On average, how often does any given hydrogen nucleus run into another hydrogen nucleus in the Sun? I think there is a misprint in an article. I will include the link if you don't mind and cut paste the sentence that I think is a misprint. Here is the link
https://www.abc.net.au/science/articles/2012/04/17/3478276.htm#:~:text=The%20power%20output%20of%20the,can%20it%20be%20so%20low%3F
...and here is the sentence in the article"

" On average, any given hydrogen atom will run into another hydrogen atom only once every five billion years."

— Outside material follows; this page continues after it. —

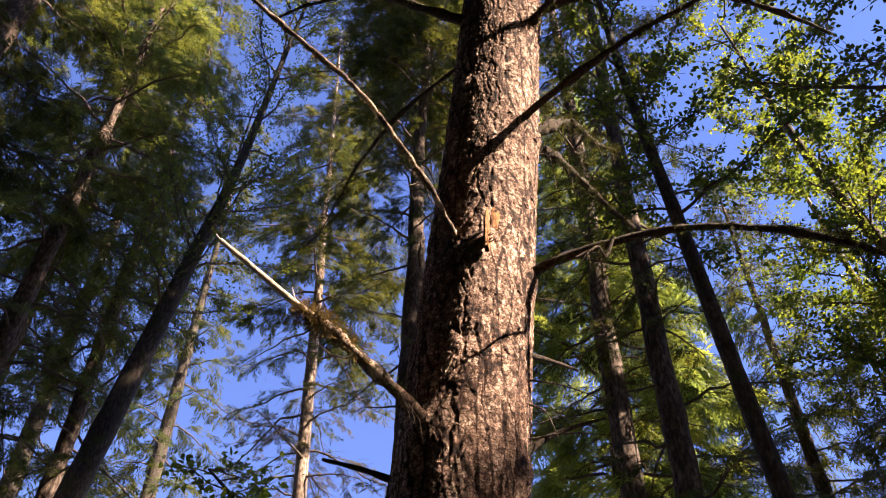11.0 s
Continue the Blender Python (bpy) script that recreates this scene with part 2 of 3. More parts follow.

Overall I think it is an interesting article but maybe I am not grasping what the author has intended with this sentence.
By the way I wasn't specifically looking for this but ran across it by accident while trying to find the rate that fusion occurs in the sun's core and compare that to man made fission or fusion events I haven't finished researching that and then I ran into this and became puzzled...
 A: This statement is indeed misleading.
For a given hydrogen atom, the frequency of collisions in the center of the Sun is enormously high, some $10^{17} s^{-1}$ or thereabout. So it will "run into and collide with other protons" all the time.
In contrast, the Sun's livetime is of order $10^{10}$ years, so it will burn through half its hydrogen inventory over a time of order $5\times 10^9$ years, by means of nuclear fusion. Thus, it will take a given hydrogen nucleus billions of years to "run into another proton and fuse with it".
You can cross-check that: On average that's $10^{17}*10^7*10^9=10^{33}$ collisions before the Coloumb barrier (a few MeV) is overcome. The $10^7$ Kelvin at the center of the Sun correspond to 1keV. Particles follow a Boltzmann distribution, which at high energies goes like $\sim exp(-1/T)$. You just need to integrate this distribution (still just an exponential...) to find that tail where the integral is $10^{-33}$, which for a characteristic temperature of 1keV, should be about 1MeV.
A: If “run into” means takes part in a fusion reaction then this is correct as an order of magnitude approximation. Wikipedia says:

... each proton (on average) takes around 9 billion years to fuse with one another using the PP chain

As noted in comments, if the average lifetime of a lone proton were very much shorter than this then the Sun would have already used up most of its hydrogen. However, we know that the proportion of hydrogen in the core of the Sun is still around $40\%$ and the Sun is only about half way through its main sequence life span.